Mais n’allez pas penser que je tente d’amoindrir La Fontaine pour diminuer la distance qui sépare vos fables des siennes; je veux seulement distinguer votre point de vue du sien. Je n’oserais même pas vous proposer sa langue pour modèle : on sait quelle est inimitable. D’autre part, son génie tout gaulois lui devient, en vieillissant, plus exclusivement personnel, à mesure que s’altèrent chez nous les qualités distinctives de notre race. Toutes les civilisations, en effet, tendent aujourd’hui à se pénétrer mutuellement; la cause en est dans la facilité croissante des communications et aussi dans l’influence prédominante de la science, qui n’a pas de patrie, sur l’esprit national. Chaque langue reflète visiblement cette influence ; chacune se décolore, se dessèche et perd ainsi de sa vertu poétique en exprimant des choses plus générales, les lois au lieu des faits particuliers. Un mot d’origine latine, par exemple, a été d’autant mieux assimilé par la nôtre, il est d’autant plus français qu’il désigne un objet plus usuel, plus concret; dès que son sens est généralisé, pour les besoins de la science, il retourne à sa forme latine et par là se dépoétise. Le vocabulaire de la médecine en fournirait de nombreux exemples. Rien n’est plus éloigné du langage de La Fontaine. Le savant, en outre, est inconsciemment porté à substituer la définition à l’image, qui est par excellence la forme poétique. Mais, mieux que tout autre genre de poème, la fable peut s’accommoder de ce tour d’esprit; le langage figuré n’y est pas obligatoire, car elle est essentiellement un simple récit présentant aux hommes une leçon de conduite empruntée aux mœurs des bêtes. Ce qu’il y faut, c’est, par une invention ingénieuse et grâce au rythme approprié du discours, donner la vie et l’attrait à un enseignement.

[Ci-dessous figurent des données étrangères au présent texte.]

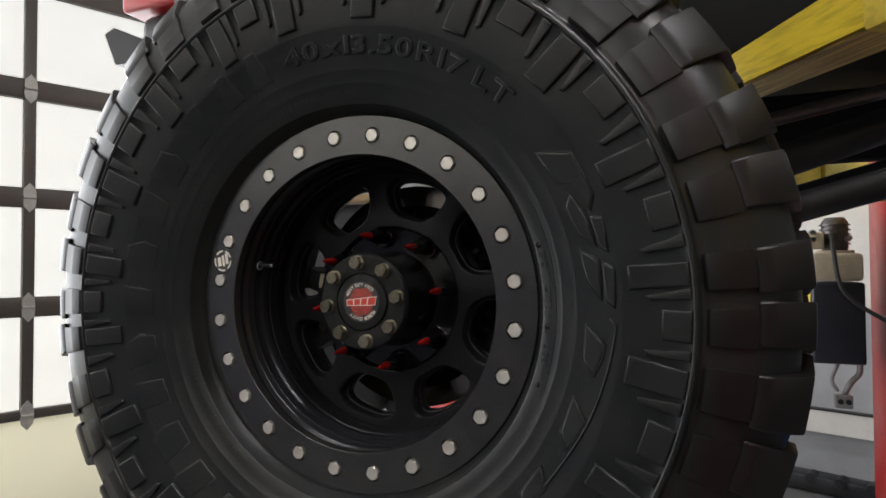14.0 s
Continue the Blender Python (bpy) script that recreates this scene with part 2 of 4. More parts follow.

Aussi, pour y réussir, n’avez-vous eu qu’à changer de chaire sans rien changer à vos habitudes.
Bien cordialement à vous.
Sully Prudhomme.
- René Armand François Prudhomme, dit Sully Prudhomme, né à Paris le 16 mars 1839 et mort à Châtenay-Malabry le 6 septembre 1907, est un poète français, premier lauréat du Prix Nobel de littérature en 1901.